After spending most of the summer below 15, the Cboe Volatility Index climbed as high as 18.38 on Monday, a level not reached since June 28. The so-called fear gauge climbed as much as 58 percent in the past three days, and its futures curve has inverted in each of the past two sessions, which suggests traders anticipate more near-term turbulence in stocks. That has strategists talking about what comes next.

Fear Gauge’s 58% Surge Leaves Stock Strategists Asking What Next

“The VIX level I’ve been watching has been 18-20, as an area where we might see a local low and possible denouement for S&P selling,” Cantor Fitzgerald LP Chief Market Strategist Peter Cecchini said, though he added it’s a bit early to call a low despite decent support of around 2,865 on the S&P 500 Index. (Monday’s range has been about 2,862 to 2,888.) “I would expect that we have a bit more volatility in store,” he added, “at least in large caps.”

A move above 18.66 would be key, according to Todd Salamone of Schaeffer’s Investment Research. That’s half of the closing high for 2018, and reaching that territory could indicate volatility will rise even more in coming weeks, he wrote in a note. The gauge retreated below 16 Monday afternoon as stocks staged a late-session recovery. Over the course of the current bull market, the VIX has averaged a bit less than 18.

Seasonality may also be coming into play. The VIX often stays lower throughout the summer, only to peak in September through November. Some people, however, are looking at the measure for what it indicates about the stocks themselves.

“I’m more focused on the three-month curve,” Dave Lutz of Jonestrading Institutional Services LLC wrote in an email.
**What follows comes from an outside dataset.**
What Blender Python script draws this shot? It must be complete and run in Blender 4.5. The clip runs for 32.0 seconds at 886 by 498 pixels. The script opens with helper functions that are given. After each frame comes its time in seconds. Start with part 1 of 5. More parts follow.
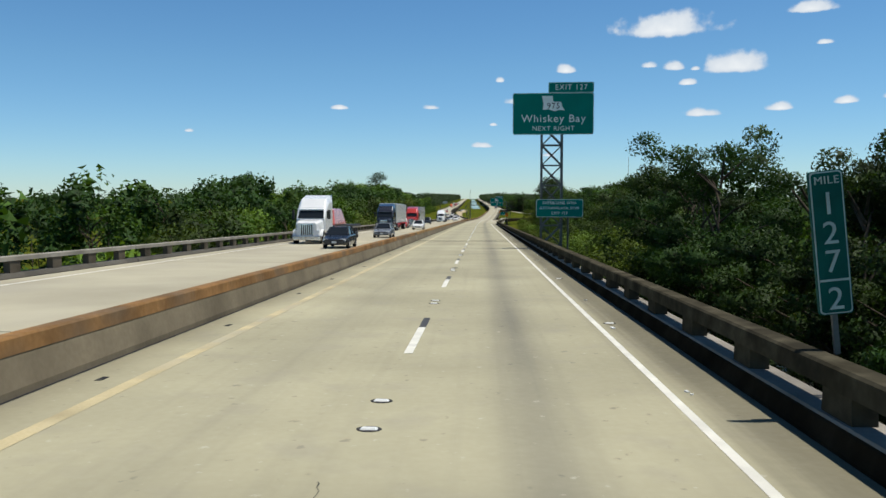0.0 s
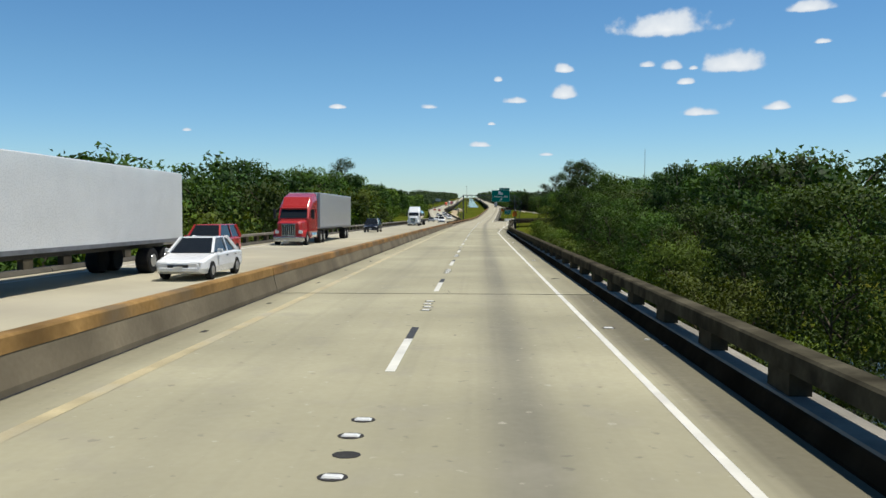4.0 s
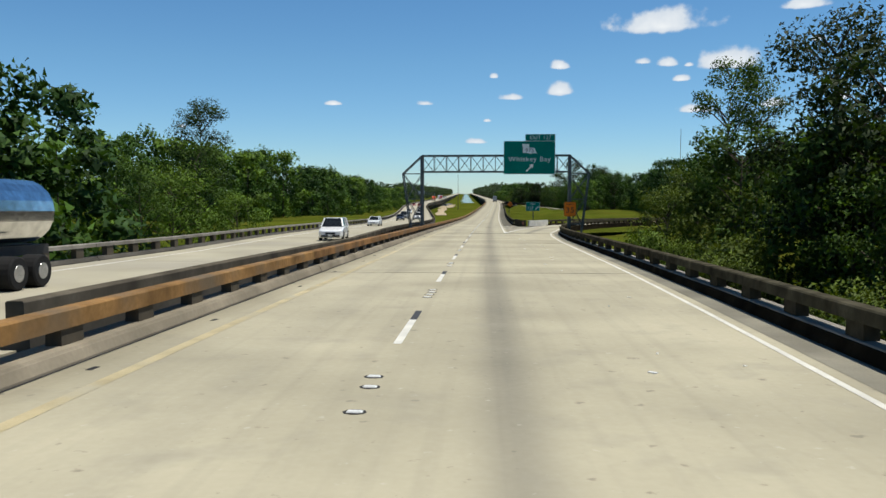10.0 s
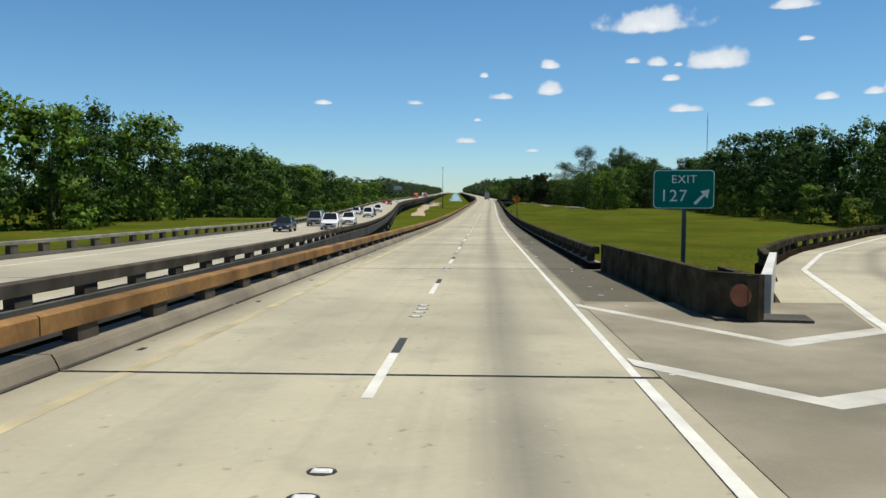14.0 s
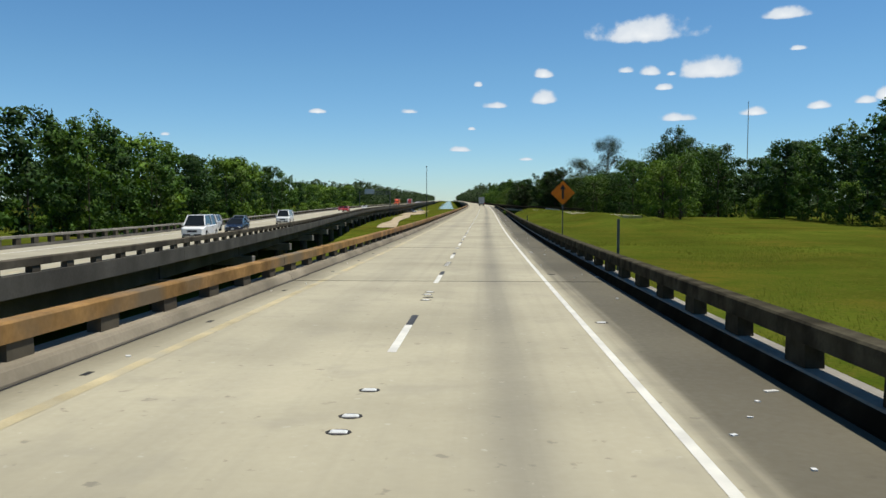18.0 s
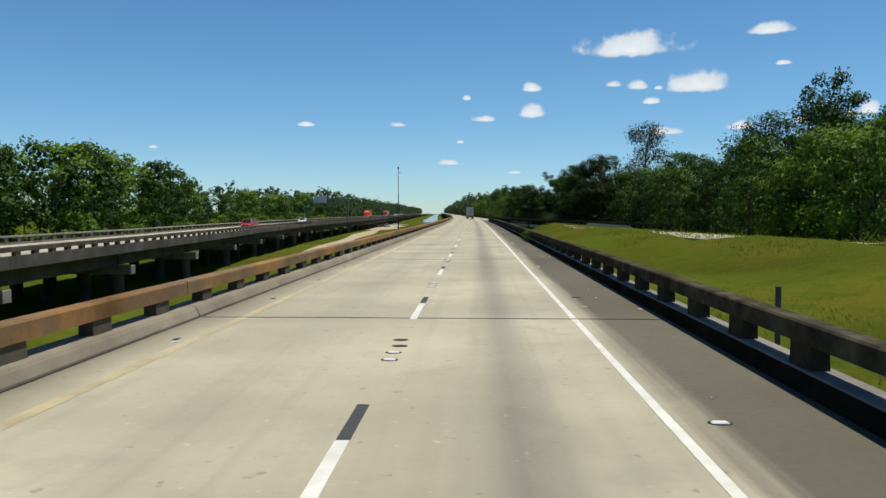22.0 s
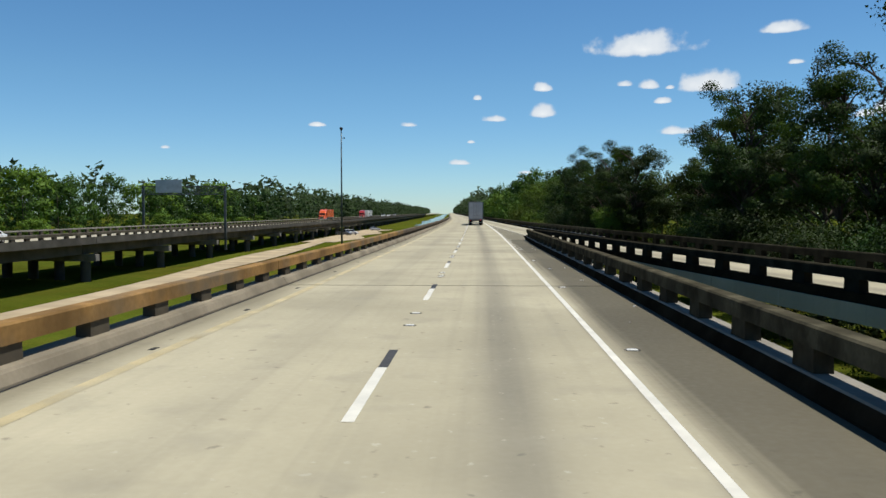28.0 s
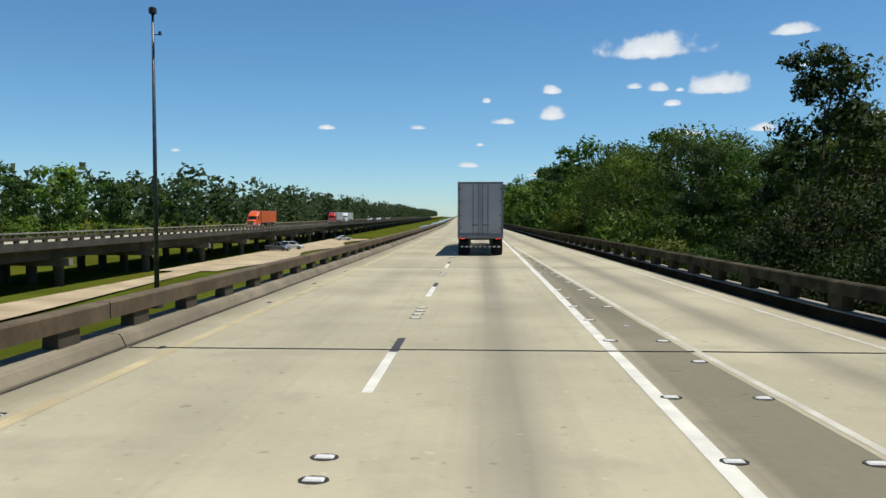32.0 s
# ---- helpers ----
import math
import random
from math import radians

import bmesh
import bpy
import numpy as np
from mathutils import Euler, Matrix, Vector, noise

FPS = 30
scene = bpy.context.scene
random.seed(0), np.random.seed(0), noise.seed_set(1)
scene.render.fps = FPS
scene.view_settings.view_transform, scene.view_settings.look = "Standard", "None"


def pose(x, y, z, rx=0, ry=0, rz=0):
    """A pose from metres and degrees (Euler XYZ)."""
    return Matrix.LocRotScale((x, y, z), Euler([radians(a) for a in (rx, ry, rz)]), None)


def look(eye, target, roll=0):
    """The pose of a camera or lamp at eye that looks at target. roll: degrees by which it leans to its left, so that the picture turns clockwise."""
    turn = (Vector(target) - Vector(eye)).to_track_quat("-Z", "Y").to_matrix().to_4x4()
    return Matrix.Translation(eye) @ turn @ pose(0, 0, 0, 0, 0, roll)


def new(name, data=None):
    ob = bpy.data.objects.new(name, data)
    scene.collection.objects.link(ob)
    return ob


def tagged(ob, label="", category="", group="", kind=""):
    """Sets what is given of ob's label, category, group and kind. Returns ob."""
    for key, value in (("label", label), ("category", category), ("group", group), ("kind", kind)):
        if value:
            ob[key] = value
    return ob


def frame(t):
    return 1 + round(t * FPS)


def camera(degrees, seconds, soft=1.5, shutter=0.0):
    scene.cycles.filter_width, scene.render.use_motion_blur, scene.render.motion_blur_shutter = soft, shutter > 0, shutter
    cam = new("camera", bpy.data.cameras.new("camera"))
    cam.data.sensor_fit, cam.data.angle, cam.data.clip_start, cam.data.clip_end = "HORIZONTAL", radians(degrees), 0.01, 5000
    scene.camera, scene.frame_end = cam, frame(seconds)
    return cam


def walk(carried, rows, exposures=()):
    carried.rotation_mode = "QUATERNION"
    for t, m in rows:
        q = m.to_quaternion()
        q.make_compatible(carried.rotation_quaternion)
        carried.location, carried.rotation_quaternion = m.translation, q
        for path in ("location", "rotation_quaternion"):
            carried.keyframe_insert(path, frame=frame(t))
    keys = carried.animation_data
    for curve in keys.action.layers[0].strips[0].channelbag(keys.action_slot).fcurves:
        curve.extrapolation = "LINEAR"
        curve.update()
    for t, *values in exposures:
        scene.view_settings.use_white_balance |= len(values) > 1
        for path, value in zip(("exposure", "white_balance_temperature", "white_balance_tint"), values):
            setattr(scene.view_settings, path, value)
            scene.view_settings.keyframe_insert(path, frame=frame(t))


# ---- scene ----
# Seconds, metres along the road, metres right of the lane line, yaw, pitch.
WALK = [
    (0, -0.04, 1.23, 4.86, -3.89), (0.5, 12.51, 1.22, 4.83, -3.89), (1, 23.89, 1.19, 4.75, -3.93), (1.5, 36.47, 1.185, 4.76, -4.09), (2, 50.25, 1.24, 4.72, -4.05),
    (2.5, 62.65, 1.24, 4.73, -4.09), (3, 75.12, 1.28, 4.74, -3.97), (3.5, 86.67, 1.303, 4.7, -3.93), (5.5, 139.54, 1.367, 4.93, -3.97), (6, 152.3, 1.37, 4.98, -3.97),
    (6.5, 165.1, 1.38, 5.02, -4.14), (7, 179, 1.4, 4.95, -4.14), (7.5, 192.45, 1.435, 4.83, -4.09), (8, 205.03, 1.46, 4.72, -4.22), (8.5, 217.42, 1.455, 4.68, -4.05),
    (9, 229.6, 1.47, 4.57, -4.22), (9.5, 243.12, 1.495, 4.49, -3.97), (10, 255.41, 1.5, 4.42, -4.18), (10.5, 269.02, 1.56, 4.3, -3.93), (11, 281.41, 1.57, 4.27, -4.26),
    (11.5, 293.69, 1.575, 4.4, -4.14), (12, 307.19, 1.54, 4.44, -4.34), (12.5, 319.49, 1.46, 4.29, -3.97), (13, 333.17, 1.43, 4.13, -4.46), (13.5, 345.16, 1.44, 3.97, -4.05),
    (14, 356.98, 1.41, 3.73, -4.22), (14.5, 369.57, 1.407, 3.58, -4.3), (16.5, 415.76, 1.453, 3.36, -3.97), (17, 428.33, 1.48, 3.36, -3.69), (17.5, 439.81, 1.495, 3.37, -3.69),
    (18, 451.24, 1.48, 3.3, -3.6), (18.5, 463.95, 1.485, 3.26, -3.28), (19, 474.21, 1.46, 3.23, -3.52), (19.5, 487.19, 1.425, 3.27, -3.11), (20, 498.56, 1.39, 3.2, -3.28),
    (20.5, 510.06, 1.41, 3.12, -2.87), (21, 521.6, 1.39, 2.92, -2.99), (21.5, 531.98, 1.345, 2.69, -2.7), (22, 544.53, 1.35, 2.49, -2.66), (22.5, 556.05, 1.415, 2.37, -2.75),
    (23, 568.43, 1.41, 2.38, -2.38), (23.5, 579.58, 1.35, 2.38, -2.62), (24, 590.63, 1.45, 2.39, -2.54), (24.5, 603.59, 1.49, 2.36, -2.58), (26.5, 649.96, 1.54, 2.79, -2.5),
    (27, 663.38, 1.57, 3, -2.5), (27.5, 675.03, 1.57, 3.21, -2.54), (28, 687.07, 1.49, 3.26, -2.66), (28.5, 697.99, 1.41, 3.31, -2.54), (29, 709.8, 1.39, 3.31, -2.7),
    (29.5, 722.92, 1.37, 3.32, -2.3), (30, 735.12, 1.4, 3.33, -2.5), (30.5, 746.88, 1.415, 3.33, -2.54), (31, 757.72, 1.48, 3.38, -2.3), (31.5, 769.85, 1.48, 3.51, -2.54),
    (32, 783.01, 1.49, 3.92, -2.46),
]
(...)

A VIX curve in backwardation -- downward sloping -- “tends to be a signal of oversold equity conditions.”

Evercore ISI’s head of technical analysis, Rich Ross, also sees potential for an upward move in stocks and a corresponding downward one in the VIX.

“Moves which fail to hold above well-defined resistance on an intraday basis often coincide with the end of that move and a key inflection point in the opposite direction,” Ross said. Stocks are oversold and sitting on support levels, so there’s potential for them to rise while volatility drops, he added.

Fear Gauge’s 58% Surge Leaves Stock Strategists Asking What Next

Bear in mind all this is happening on Columbus Day, so it may take a while longer to determine just how much significance to assign the VIX’s move above 18.

“Making panic sales in a thin, low-volume holiday tape with the VIX at the high end of a six-month range and the bond market closed is typically not a strong play,” Evercore’s Ross cautioned. “So I wouldn’t do that.”